I think I figured out why; this series of five images describes it nicely:


1. Pedestrian Route inadvertently leads pedestrians into danger. West-side sidewalk, woman walking northbound towards the Plaza Intersection

Image 1



2. The same woman walking towards the intersection a couple of seconds later... .

Image 2


3. You can just see her behind the sign stepping into the Plaza Intersection from the South-West corner curb area (where the crosswalk normally is when Leslie Street is open).

Image 3


4. Now you can see she's walking diagonally across the intersection towards the North-East curb and the sidewalks that lead to the Grand Entrance into Loblaws (or the one-way southbound driveway that doubles as a sidewalk on the West side of the store).

Image 4


Here's why. 

I followed up to the spot where she stepped into the intersection and took a picture of the panorama. I marked up this image. The curb cut, the non-slip grooves - and the vista in front - all say, 'Walk This Way!!!'

Image 5


I didn't mark it on 'Image 5' - but where the purple line meets the sand bags on the right, you can see that the fence just happens to be on the same line. It helps inadvertantly, to indicate that this is where one is supposed to walk!

Perhaps Pomerleau can square it up a bit; that will also slow cars down around the turn there - which is a good thing.

But I think the ultimate solution is to run the cones along the edge of the West-side sidewalk, all the way to the point where cars and trucks out of the FreshCo Plaza make their turn southbound.
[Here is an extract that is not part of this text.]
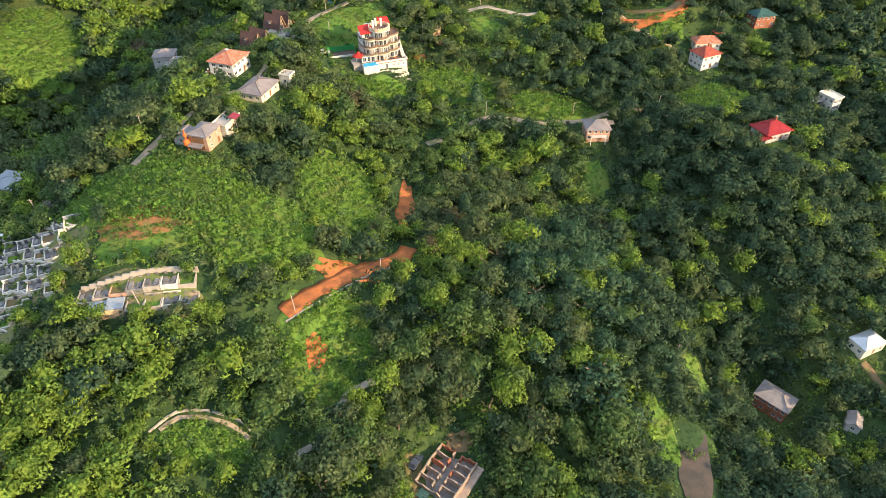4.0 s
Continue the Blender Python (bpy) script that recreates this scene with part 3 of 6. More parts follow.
WAY_LABELS = {
    "red_road": "wide bare red earth track along the slope", "knoll_bend": "red earth track bending round a grassy knoll",
    "cemetery_road": "grey asphalt road beside the cemetery", "valley_road": "narrow asphalt road winding past the demolition site",
    "farm_track": "brown dirt track between small farms",
}
for name, (width, mat, _) in WAYS.items():
    ribbon("road_" + name, LINES[name], width, mat, WAY_LABELS.get(name, "pale worn concrete lane through the trees"), "road")
for i, (kind, x, y, rx, ry) in enumerate(MEADOWS + MORE_MEADOWS):
    if kind == "soil":
        patch("bare_soil", x, y, rx * 0.95, ry * 0.95, M_SOIL, "bare reddish-orange soil on the slope", "soil", 0.10, i)
    elif kind == "rows":
        patch("bare_soil", x, y, rx, ry, M_FIELD, "terraced brown field with rows of young plants", "soil", 0.10, i)
    elif kind == "cleared":
        patch("trodden_ground", x, y, rx * 0.95, ry * 0.95, M_TRODDEN, "thin trodden grass between the graves", "ground", 0.08, i)
    elif kind in ("meadow", "shrub"):
        patch("meadow", x, y, rx * 1.05, ry * 1.05, M_GRASS, "bright green sunlit grass on the slope", "grass", 0.08, i)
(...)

The cones should be connected with yellow tape (like the crosswalk); and a sign added: "Pedestrians use North-side Pedestrian Crossing" ... with a map of the intersection perhaps, and a big "Cross Here!" pointer arrow.

That's it for the Pedestrian gauntlet at the Plaza Entrances.


Here's some concrete cut-offs that were left in a snowbank by accident one snowy day. Now as the snow recedes, they're a trip hazard. Northwest corner of Leslie and Lake Shore.

Watch your step, Northwest corner, LS & Leslie


That is all.

Walking it with the Committee again tonight (Wednesday, March 19th 2014).